Il professor Gervasoni, anche lui indagato insieme ad altri 11 per vilipendio al presidente della Repubblica Mattarella, utilizza il vittimismo come arma per difendersi dalle accuse a lui rivolte dalla procura, riferendo che nessuno alza un dito quando vengono insultati sui social Salvini e Meloni.
Il docente universitario dell’ateneo del Molise nel suo sfogo però si “dimentica” di tutti quegli esponenti politici di sinistra vengono denigrati e minacciati continuamente da persone vicine alla sua ideologia politica o in generale all’estrema destra.
“L’unico reato per cui sono indagato è vilipendio al presidente della Repubblica a mezzo social su twitter. La cosa curiosa è che il mio profilo è pubblico, e tutti possono andare a vedere cosa ho scritto, quindi non so perché ci sia stato bisogno di cercare altre prove scaricando tutti i miei materiali e portando via due pc”.
Così Marco Gervasoni indagato vilipendio nei confronti del capo dello Stato..
“I Carabinieri del Ros sono stati molto corretti, gentili e attenti – sottolinea Gervasoni – ma è stata certo una sorpresa trovarmi gli uomini del reparto speciale, quelli che normalmente si occupano di Totò Riina e dei jihadisti, alla porta di casa… io sono un professore universitario e la mia è stata solo legittima critica politica”.
Certo, ammette il docente, “sul mio profilo i post contro il presidente della Repubblica ci sono, perché io l’ho criticato diverse volte, però sono tweet di critica politica, assolutamente non minacce. E se diventa vilipendio la critica politica allora vuol dire che siamo in regimi di altro tipo…. Fa effetto”.

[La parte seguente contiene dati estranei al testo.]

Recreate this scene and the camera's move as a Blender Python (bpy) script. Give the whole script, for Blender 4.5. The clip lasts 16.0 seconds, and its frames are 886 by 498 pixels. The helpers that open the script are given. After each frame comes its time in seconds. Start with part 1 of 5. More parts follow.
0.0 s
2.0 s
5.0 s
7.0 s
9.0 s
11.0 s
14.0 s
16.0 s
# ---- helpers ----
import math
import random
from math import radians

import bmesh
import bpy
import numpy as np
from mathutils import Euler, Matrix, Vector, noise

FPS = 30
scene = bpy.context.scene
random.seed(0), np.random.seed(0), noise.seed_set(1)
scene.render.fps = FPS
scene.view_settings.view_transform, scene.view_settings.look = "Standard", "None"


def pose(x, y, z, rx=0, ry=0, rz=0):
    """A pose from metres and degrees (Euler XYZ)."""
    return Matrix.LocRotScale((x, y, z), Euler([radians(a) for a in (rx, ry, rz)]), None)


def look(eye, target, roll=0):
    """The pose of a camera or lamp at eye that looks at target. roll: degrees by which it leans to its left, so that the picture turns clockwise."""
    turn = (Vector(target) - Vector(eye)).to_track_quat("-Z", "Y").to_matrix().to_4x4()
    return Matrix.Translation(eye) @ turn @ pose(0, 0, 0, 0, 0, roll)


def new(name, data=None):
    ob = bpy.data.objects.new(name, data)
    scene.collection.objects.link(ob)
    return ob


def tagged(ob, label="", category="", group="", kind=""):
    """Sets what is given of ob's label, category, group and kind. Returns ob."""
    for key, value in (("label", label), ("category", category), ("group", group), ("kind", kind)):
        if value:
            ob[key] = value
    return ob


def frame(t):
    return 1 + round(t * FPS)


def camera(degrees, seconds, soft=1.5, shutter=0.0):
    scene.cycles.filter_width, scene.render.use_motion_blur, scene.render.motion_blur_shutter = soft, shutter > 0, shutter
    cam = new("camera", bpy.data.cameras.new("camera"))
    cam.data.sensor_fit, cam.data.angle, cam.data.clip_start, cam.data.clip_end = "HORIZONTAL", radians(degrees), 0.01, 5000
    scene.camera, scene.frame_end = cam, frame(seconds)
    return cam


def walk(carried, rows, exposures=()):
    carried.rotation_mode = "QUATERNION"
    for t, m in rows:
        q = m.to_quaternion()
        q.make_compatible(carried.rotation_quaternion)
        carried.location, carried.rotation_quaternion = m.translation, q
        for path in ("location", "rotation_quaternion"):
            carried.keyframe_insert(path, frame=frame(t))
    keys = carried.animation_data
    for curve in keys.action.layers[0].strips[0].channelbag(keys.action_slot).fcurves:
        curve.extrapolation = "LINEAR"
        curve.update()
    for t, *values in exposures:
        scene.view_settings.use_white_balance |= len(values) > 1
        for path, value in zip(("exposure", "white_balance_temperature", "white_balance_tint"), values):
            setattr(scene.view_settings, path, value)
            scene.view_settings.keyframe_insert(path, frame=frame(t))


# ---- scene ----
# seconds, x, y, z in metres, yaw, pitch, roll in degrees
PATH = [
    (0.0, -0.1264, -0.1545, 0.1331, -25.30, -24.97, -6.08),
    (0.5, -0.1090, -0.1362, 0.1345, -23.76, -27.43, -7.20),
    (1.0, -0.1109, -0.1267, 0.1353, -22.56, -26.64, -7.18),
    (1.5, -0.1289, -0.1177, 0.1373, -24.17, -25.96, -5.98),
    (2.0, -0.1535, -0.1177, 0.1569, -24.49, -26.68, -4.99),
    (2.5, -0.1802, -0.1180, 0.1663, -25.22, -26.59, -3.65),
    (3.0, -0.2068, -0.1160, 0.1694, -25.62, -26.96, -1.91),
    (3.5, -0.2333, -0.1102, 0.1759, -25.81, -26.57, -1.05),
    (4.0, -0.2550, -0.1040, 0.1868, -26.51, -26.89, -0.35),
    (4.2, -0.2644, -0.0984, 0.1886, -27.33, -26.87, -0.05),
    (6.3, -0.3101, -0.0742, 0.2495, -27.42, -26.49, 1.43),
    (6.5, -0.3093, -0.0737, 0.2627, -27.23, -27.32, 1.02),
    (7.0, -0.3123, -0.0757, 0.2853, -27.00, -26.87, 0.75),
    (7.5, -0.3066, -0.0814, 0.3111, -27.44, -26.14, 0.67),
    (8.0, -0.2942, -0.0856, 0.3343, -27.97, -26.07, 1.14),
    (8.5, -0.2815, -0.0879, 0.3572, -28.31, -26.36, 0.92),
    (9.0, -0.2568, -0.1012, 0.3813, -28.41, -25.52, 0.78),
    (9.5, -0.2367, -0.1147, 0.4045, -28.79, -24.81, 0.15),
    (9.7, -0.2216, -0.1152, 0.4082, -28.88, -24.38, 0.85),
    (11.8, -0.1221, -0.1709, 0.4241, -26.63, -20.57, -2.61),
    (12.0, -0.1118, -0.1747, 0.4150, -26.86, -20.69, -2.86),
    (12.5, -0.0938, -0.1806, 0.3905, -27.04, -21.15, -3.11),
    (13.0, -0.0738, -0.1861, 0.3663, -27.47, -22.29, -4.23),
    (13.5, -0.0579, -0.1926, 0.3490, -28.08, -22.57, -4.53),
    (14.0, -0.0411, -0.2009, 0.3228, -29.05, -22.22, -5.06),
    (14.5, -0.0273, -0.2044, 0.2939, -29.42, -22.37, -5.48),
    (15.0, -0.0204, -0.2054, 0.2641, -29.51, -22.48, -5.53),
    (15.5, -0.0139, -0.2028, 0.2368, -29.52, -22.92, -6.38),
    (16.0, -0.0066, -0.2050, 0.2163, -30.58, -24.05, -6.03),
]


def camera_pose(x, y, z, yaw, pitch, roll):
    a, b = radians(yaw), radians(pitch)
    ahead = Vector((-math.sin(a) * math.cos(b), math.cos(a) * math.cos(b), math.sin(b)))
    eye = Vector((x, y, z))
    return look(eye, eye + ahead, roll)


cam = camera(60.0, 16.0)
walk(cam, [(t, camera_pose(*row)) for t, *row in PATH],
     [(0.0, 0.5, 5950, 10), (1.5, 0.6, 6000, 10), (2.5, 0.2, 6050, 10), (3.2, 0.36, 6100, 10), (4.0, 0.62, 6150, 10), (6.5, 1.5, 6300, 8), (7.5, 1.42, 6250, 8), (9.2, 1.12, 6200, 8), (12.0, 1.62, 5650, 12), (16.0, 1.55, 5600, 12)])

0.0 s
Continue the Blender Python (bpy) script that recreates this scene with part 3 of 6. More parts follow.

Peraltro, aggiunge, “avevo 21mila follower e l’account mi è stato sequestrato, in questo modo la mia libertà di espressione è stata fortemente limitata”. In ogni caso, aggiunge, “io sono tranquillo: non troveranno nei miei dispositivi nessun contatto con ambienti eversivi e i tweet sono pubblici, quindi non vedo che elementi di novità possano emergere dalle indagini, se non a mio discarico”.
“Da storico che lettura do di questa vicenda? Il primo dato di contesto è quello che ci troviamo di fronte a una grave crisi interna alla magistratura – sottolinea Gervasoni – una sorta di guerra civile.
Un altro dato di contesto è che non è la prima volta che qualcuno viene indagato per vilipendio, è successo anche recentemente, ma si sta alzando il tiro colpendo figure più note e collocate in una certa area politica.
Tra l’altro, io non è che sono di estrema destra, sono vicino a Fdi, non ho nulla a che vedere con l’estremismo… Quindi, secondo la mia lettura, da un lato c’è il tentativo di deviare su altri problemi e dall’altro quello di zittire, impaurire, perché, com’è successo a me, può accadere ad altri, e quindi prima di scrivere qualcosa contro il Capo dello Stato la prossima volta ci si penserà due volte… Anche perché si tratta di un reato che comporta in teoria fino a 5 anni di carcere…”.
Una questione a parte è quella dei media. “Alcuni giornali hanno sbattuto il mostro in prima pagina – dice il docente – scrivendo anche cose false: che sarei indagato per istigazione alla violenza o associazione per delinquere, che sarei antisemita perfino, quando uno degli ultimi post che avevo fatto era pro Israele”.
Poi c’è la questione politica: “Sui social possono istigare alla violenza contro Meloni, contro Salvini e non succede niente… è vero che non sono il capo dello Stato ma nessun magistrato se ne occupa, e invece si occupano della critica politica al presidente della Repubblica, come quella avanzata dal sottoscritto e dalla giornalista Francesca Totolo, ad esempio”.
Gervasoni intravede una deriva liberticida “in Italia e in tutti i paesi occidentali” e “su vari versanti”, che adesso, aggiunge, “sta interessando anche media e social, che fino a poco tempo fa erano uno strumento di libertà individuale e adesso sono censurati sia dai propri ‘editori’ sia dalla magistratura”.